YOUR TASK - Transcribe every line exactly. Leave the pictures behind.

=== RAW DATA ===

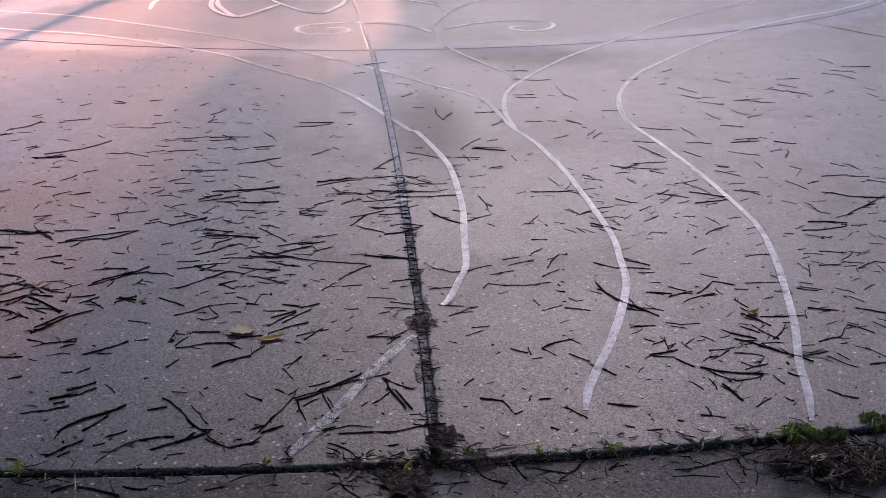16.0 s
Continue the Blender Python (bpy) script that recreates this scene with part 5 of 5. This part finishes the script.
def crumbs(name, label, count, place, size, material, flat=0.35):
    verts, faces = [], []
    for _ in range(count):
        x, y, z = place()
        ln, w = rnd.uniform(*size), rnd.uniform(0.12, 0.45)
        a, h = rnd.uniform(0, 6.3), ln * flat * rnd.uniform(0.5, 1)
        c, s, b = math.cos(a), math.sin(a), len(verts)
        for u, v, q in ((-1, -w, 0), (1, -w * 0.6, 0), (0.8, w, 0), (-0.9, w * 0.7, 0), (-0.3, -0.2 * w, 1), (0.4, 0.2 * w, 0.8)):
            verts.append((x + 0.5 * ln * (c * u - s * v), y + 0.5 * ln * (s * u + c * v), z + h * q))
        faces += [(b, b + 1, b + 5, b + 4), (b + 1, b + 2, b + 5), (b + 2, b + 3, b + 4, b + 5), (b + 3, b, b + 4), (b + 3, b + 2, b + 1, b)]
    return tagged(mesh_object(name, verts, faces, material), label, "debris", kind="stuff")


def on_slab():
    while True:
        t = rnd.random()
        d, a = 1.9 + 6.5 * t ** 1.4, radians(rnd.uniform(12, 112))
        x, y = d * math.cos(a), d * math.sin(a)
        keep = 0.25 + 0.75 * max(0.0, noise.noise((x * 0.7, y * 0.7, 3))) + (0.4 if x > 1.2 else 0)
        if rnd.random() < keep:
            return x, y, 0.0


def along_round(a0, a1, spread, z=-0.004):
    def place():
        a = rnd.uniform(a0, a1)
        off = rnd.gauss(0, spread)
        x, y, _ = polar(outer_edge(a) + off, a)
        return x, y, (z if abs(off) < 0.012 else 0.0005 if off < 0 else -0.0055)
    return place


def along_radial(r0, r1, spread):
    def place():
        r = r0 + (r1 - r0) * rnd.random() ** 0.7
        d = joint(0)(r) if r < R_OUT else 226.2
        x, y, _ = polar(r, d + math.degrees(rnd.gauss(0, spread) / r))
        return x, y, -0.002
    return place


crumbs("bark_crumbs", "small dark bark crumbs scattered over concrete", 1700, on_slab, (0.005, 0.020), BARK, 0.2)
crumbs("pale_crumbs", "tiny pale wood chips scattered over concrete", 380, on_slab, (0.004, 0.016), PALE_WOOD, 0.25)
crumbs("joint_crumbs", "brown leaf crumbs and needles along the joint", 1000, along_round(207, 231, 0.012, -0.008), (0.005, 0.018), DEAD, 0.2)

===

FULL OUTPUT -
16.0 s
Continue the Blender Python (bpy) script that recreates this scene with part 5 of 5. This part finishes the script.
def crumbs(name, label, count, place, size, material, flat=0.35):
    verts, faces = [], []
    for _ in range(count):
        x, y, z = place()
        ln, w = rnd.uniform(*size), rnd.uniform(0.12, 0.45)
        a, h = rnd.uniform(0, 6.3), ln * flat * rnd.uniform(0.5, 1)
        c, s, b = math.cos(a), math.sin(a), len(verts)
        for u, v, q in ((-1, -w, 0), (1, -w * 0.6, 0), (0.8, w, 0), (-0.9, w * 0.7, 0), (-0.3, -0.2 * w, 1), (0.4, 0.2 * w, 0.8)):
            verts.append((x + 0.5 * ln * (c * u - s * v), y + 0.5 * ln * (s * u + c * v), z + h * q))
        faces += [(b, b + 1, b + 5, b + 4), (b + 1, b + 2, b + 5), (b + 2, b + 3, b + 4, b + 5), (b + 3, b, b + 4), (b + 3, b + 2, b + 1, b)]
    return tagged(mesh_object(name, verts, faces, material), label, "debris", kind="stuff")


def on_slab():
    while True:
        t = rnd.random()
        d, a = 1.9 + 6.5 * t ** 1.4, radians(rnd.uniform(12, 112))
        x, y = d * math.cos(a), d * math.sin(a)
        keep = 0.25 + 0.75 * max(0.0, noise.noise((x * 0.7, y * 0.7, 3))) + (0.4 if x > 1.2 else 0)
        if rnd.random() < keep:
            return x, y, 0.0


def along_round(a0, a1, spread, z=-0.004):
    def place():
        a = rnd.uniform(a0, a1)
        off = rnd.gauss(0, spread)
        x, y, _ = polar(outer_edge(a) + off, a)
        return x, y, (z if abs(off) < 0.012 else 0.0005 if off < 0 else -0.0055)
    return place


def along_radial(r0, r1, spread):
    def place():
        r = r0 + (r1 - r0) * rnd.random() ** 0.7
        d = joint(0)(r) if r < R_OUT else 226.2
        x, y, _ = polar(r, d + math.degrees(rnd.gauss(0, spread) / r))
        return x, y, -0.002
    return place


crumbs("bark_crumbs", "small dark bark crumbs scattered over concrete", 1700, on_slab, (0.005, 0.020), BARK, 0.2)
crumbs("pale_crumbs", "tiny pale wood chips scattered over concrete", 380, on_slab, (0.004, 0.016), PALE_WOOD, 0.25)
crumbs("joint_crumbs", "brown leaf crumbs and needles along the joint", 1000, along_round(207, 231, 0.012, -0.008), (0.005, 0.018), DEAD, 0.2)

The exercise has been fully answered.